_Instructions to follow_
Return the entries below verbatim. Pictures stay out.

— start Data to use —

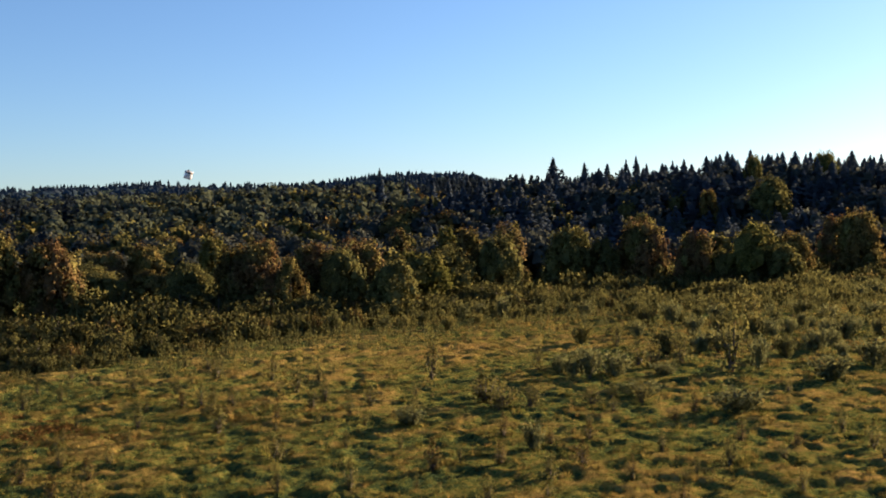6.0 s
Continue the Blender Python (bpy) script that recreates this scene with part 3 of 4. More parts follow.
def twiggy(seed, stems, per, leaf, narrow):
    """A young bush one metre high: many thin stems fanning up from the foot, small leaves along each."""
    q = np.random.default_rng(seed)
    tv, tf, pts = [], [], []
    tv += [(0.03 * math.cos(w), 0.03 * math.sin(w), -0.03) for w in (0.0, 2.1, 4.2)]
    for k in range(stems):
        a, out = q.uniform(0, 6.283), q.uniform(0.1, 0.5) * narrow
        tip = np.array([math.cos(a) * out, math.sin(a) * out, q.uniform(0.55, 1.0) * (1 - 0.5 * out)])
        n = len(tv)
        mid = tip * np.array([0.42, 0.42, 0.5])
        tv += [tuple(mid + 0.008 * np.array([math.cos(w), math.sin(w), 0])) for w in (0.0, 2.1, 4.2)] + [tuple(tip)]
        for j in range(3):
            i = (j + 1) % 3
            tf += [(j, i, n + i), (j, n + i, n + j), (n + j, n + i, n + 3)]
        u = q.uniform(0.12, 1.0, per)[:, None]
        pts.append(tip * u + q.normal(0, 0.045, (per, 3)) * (1.2 - 0.5 * u))
    n_all = stems * per
    z = q.uniform(0.02, 1.0, n_all) ** 0.8
    rad = 0.5 * narrow * np.sin(math.pi * (0.14 + 0.82 * z)) ** 0.7 * np.sqrt(q.uniform(0.25, 1.0, n_all)) * (0.8 + 0.4 * np.sin(z * 11 + seed))
    ang = q.uniform(0, 6.283, n_all) + 0.0
    lump = 1 + 0.3 * np.sin(3 * ang + seed) * np.sin(7 * z + seed)
    body_ = np.c_[np.cos(ang) * rad * lump, np.sin(ang) * rad * lump, z]
    p = np.vstack([np.vstack(pts)[::2], body_[::2]])
    p[:, 2] = np.maximum(p[:, 2], 0.01)
    m = len(p)
    up = np.array([0, 0, 1.0]) + q.normal(0, 0.55, (m, 3))
    up /= np.linalg.norm(up, axis=1)[:, None]
    side = np.cross(up, q.normal(0, 1, (m, 3)))
    side /= np.linalg.norm(side, axis=1)[:, None]
    s = (leaf * q.uniform(0.6, 1.4, m))[:, None]
    v = np.stack([p - side * s * 0.5, p + side * s * 0.5, p + up * s * 1.3], 1).reshape(-1, 3)
    f = np.arange(m * 3).reshape(-1, 3)
    if narrow > 0.7:
        v, f = with_cores(v, f, [(0.02, 0.0, 0.34, 0.26 * narrow), (-0.05, 0.06, 0.58, 0.15 * narrow), (0.09, -0.07, 0.50, 0.15 * narrow)], 0.9)
    return mesh_of("bush_crown", v, f, LEAF[1], outward=outward_of(v, 0.3, 0.15, 0.35)), mesh_of("bush_stems", tv, tf, bark_mat, True)


def strokes(seed, stems, per, leaf, narrow):
    """A willow clump one metre high as upright leaf strokes."""
    q_ = np.random.default_rng(seed)
    pts = []
    for k in range(stems):
        a, out = q_.uniform(0, 6.283), 0.5 * narrow * math.sqrt(q_.uniform(0, 1))
        tip = np.array([math.cos(a) * out, math.sin(a) * out, (1 - 0.9 * out * out) * q_.uniform(0.6, 1.0)])
        u = q_.uniform(0.1, 1.0, per)[:, None] ** 0.7
        pts.append(tip * np.c_[0.5 + 0.5 * u, 0.5 + 0.5 * u, u] + q_.normal(0, 0.03, (per, 3)))
    p = np.vstack(pts)
    m = len(p)
    up = np.array([0, 0, 1.0]) + q_.normal(0, 0.5, (m, 3))
    up /= np.linalg.norm(up, axis=1)[:, None]
    side = np.cross(up, q_.normal(0, 1, (m, 3)))
    side /= np.linalg.norm(side, axis=1)[:, None]
    s = (leaf * q_.uniform(0.6, 1.4, m))[:, None]
    return np.stack([p - side * s * 0.5, p + side * s * 0.5, p + up * s * 1.3], 1).reshape(-1, 3), np.arange(m * 3).reshape(-1, 3)


def willow_clump(seed):
    """A willow one metre high and wide: feathery upright shoots in several domes over a dense heart."""
    q_ = np.random.default_rng(seed)
    vs, fs, cs, n = [], [], [], 0
    for k in range(5):
        a, d = k * 1.257 + q_.uniform(-0.4, 0.4), (0.0 if k == 0 else q_.uniform(0.18, 0.36))
        tall = 1.0 if k == 0 else q_.uniform(0.45, 0.92)
        v, f = strokes(seed * 7 + k, 26, 13, 0.050, 0.52)
        v = v * np.array([1, 1, tall]) + np.array([d * math.cos(a), d * math.sin(a), 0])
        vs.append(v)
        fs.append(f + n)
        n += len(v)
        cs += [(d * math.cos(a), d * math.sin(a), 0.24 * tall, 0.17), (d * math.cos(a), d * math.sin(a), 0.50 * tall, 0.11)]
    v, f = with_cores(np.vstack(vs), np.vstack(fs), cs, 1.0)
    return mesh_of("willow_crown", v, f, LEAF[1], outward=outward_of(v, 0.25, 0.15, 0.35, cs)), twiggy(seed, 12, 4, 0.03, 0.6)[1]


WILLOW = [willow_clump(150 + k) for k in range(5)]


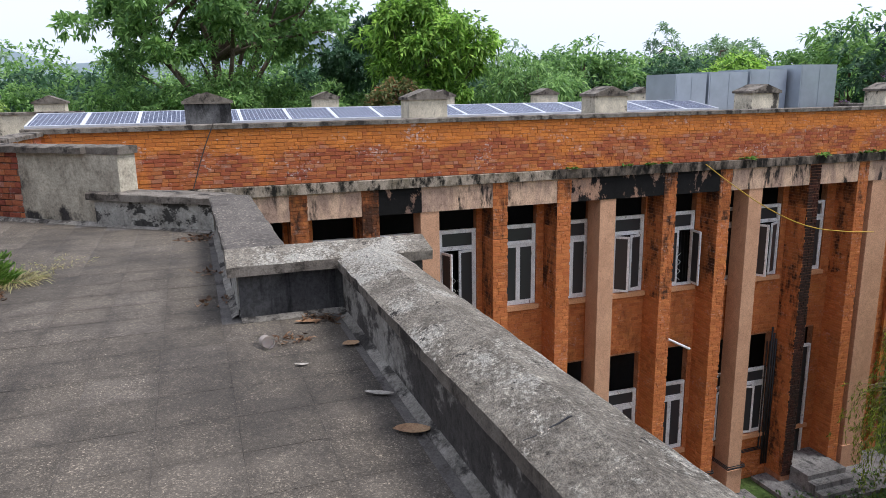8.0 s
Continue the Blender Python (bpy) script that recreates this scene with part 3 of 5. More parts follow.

— end Data to use —

_Output of the task_
6.0 s
Continue the Blender Python (bpy) script that recreates this scene with part 3 of 4. More parts follow.
def twiggy(seed, stems, per, leaf, narrow):
    """A young bush one metre high: many thin stems fanning up from the foot, small leaves along each."""
    q = np.random.default_rng(seed)
    tv, tf, pts = [], [], []
    tv += [(0.03 * math.cos(w), 0.03 * math.sin(w), -0.03) for w in (0.0, 2.1, 4.2)]
    for k in range(stems):
        a, out = q.uniform(0, 6.283), q.uniform(0.1, 0.5) * narrow
        tip = np.array([math.cos(a) * out, math.sin(a) * out, q.uniform(0.55, 1.0) * (1 - 0.5 * out)])
        n = len(tv)
        mid = tip * np.array([0.42, 0.42, 0.5])
        tv += [tuple(mid + 0.008 * np.array([math.cos(w), math.sin(w), 0])) for w in (0.0, 2.1, 4.2)] + [tuple(tip)]
        for j in range(3):
            i = (j + 1) % 3
            tf += [(j, i, n + i), (j, n + i, n + j), (n + j, n + i, n + 3)]
        u = q.uniform(0.12, 1.0, per)[:, None]
        pts.append(tip * u + q.normal(0, 0.045, (per, 3)) * (1.2 - 0.5 * u))
    n_all = stems * per
    z = q.uniform(0.02, 1.0, n_all) ** 0.8
    rad = 0.5 * narrow * np.sin(math.pi * (0.14 + 0.82 * z)) ** 0.7 * np.sqrt(q.uniform(0.25, 1.0, n_all)) * (0.8 + 0.4 * np.sin(z * 11 + seed))
    ang = q.uniform(0, 6.283, n_all) + 0.0
    lump = 1 + 0.3 * np.sin(3 * ang + seed) * np.sin(7 * z + seed)
    body_ = np.c_[np.cos(ang) * rad * lump, np.sin(ang) * rad * lump, z]
    p = np.vstack([np.vstack(pts)[::2], body_[::2]])
    p[:, 2] = np.maximum(p[:, 2], 0.01)
    m = len(p)
    up = np.array([0, 0, 1.0]) + q.normal(0, 0.55, (m, 3))
    up /= np.linalg.norm(up, axis=1)[:, None]
    side = np.cross(up, q.normal(0, 1, (m, 3)))
    side /= np.linalg.norm(side, axis=1)[:, None]
    s = (leaf * q.uniform(0.6, 1.4, m))[:, None]
    v = np.stack([p - side * s * 0.5, p + side * s * 0.5, p + up * s * 1.3], 1).reshape(-1, 3)
    f = np.arange(m * 3).reshape(-1, 3)
    if narrow > 0.7:
        v, f = with_cores(v, f, [(0.02, 0.0, 0.34, 0.26 * narrow), (-0.05, 0.06, 0.58, 0.15 * narrow), (0.09, -0.07, 0.50, 0.15 * narrow)], 0.9)
    return mesh_of("bush_crown", v, f, LEAF[1], outward=outward_of(v, 0.3, 0.15, 0.35)), mesh_of("bush_stems", tv, tf, bark_mat, True)


def strokes(seed, stems, per, leaf, narrow):
    """A willow clump one metre high as upright leaf strokes."""
    q_ = np.random.default_rng(seed)
    pts = []
    for k in range(stems):
        a, out = q_.uniform(0, 6.283), 0.5 * narrow * math.sqrt(q_.uniform(0, 1))
        tip = np.array([math.cos(a) * out, math.sin(a) * out, (1 - 0.9 * out * out) * q_.uniform(0.6, 1.0)])
        u = q_.uniform(0.1, 1.0, per)[:, None] ** 0.7
        pts.append(tip * np.c_[0.5 + 0.5 * u, 0.5 + 0.5 * u, u] + q_.normal(0, 0.03, (per, 3)))
    p = np.vstack(pts)
    m = len(p)
    up = np.array([0, 0, 1.0]) + q_.normal(0, 0.5, (m, 3))
    up /= np.linalg.norm(up, axis=1)[:, None]
    side = np.cross(up, q_.normal(0, 1, (m, 3)))
    side /= np.linalg.norm(side, axis=1)[:, None]
    s = (leaf * q_.uniform(0.6, 1.4, m))[:, None]
    return np.stack([p - side * s * 0.5, p + side * s * 0.5, p + up * s * 1.3], 1).reshape(-1, 3), np.arange(m * 3).reshape(-1, 3)


def willow_clump(seed):
    """A willow one metre high and wide: feathery upright shoots in several domes over a dense heart."""
    q_ = np.random.default_rng(seed)
    vs, fs, cs, n = [], [], [], 0
    for k in range(5):
        a, d = k * 1.257 + q_.uniform(-0.4, 0.4), (0.0 if k == 0 else q_.uniform(0.18, 0.36))
        tall = 1.0 if k == 0 else q_.uniform(0.45, 0.92)
        v, f = strokes(seed * 7 + k, 26, 13, 0.050, 0.52)
        v = v * np.array([1, 1, tall]) + np.array([d * math.cos(a), d * math.sin(a), 0])
        vs.append(v)
        fs.append(f + n)
        n += len(v)
        cs += [(d * math.cos(a), d * math.sin(a), 0.24 * tall, 0.17), (d * math.cos(a), d * math.sin(a), 0.50 * tall, 0.11)]
    v, f = with_cores(np.vstack(vs), np.vstack(fs), cs, 1.0)
    return mesh_of("willow_crown", v, f, LEAF[1], outward=outward_of(v, 0.25, 0.15, 0.35, cs)), twiggy(seed, 12, 4, 0.03, 0.6)[1]


WILLOW = [willow_clump(150 + k) for k in range(5)]


8.0 s
Continue the Blender Python (bpy) script that recreates this scene with part 3 of 5. More parts follow.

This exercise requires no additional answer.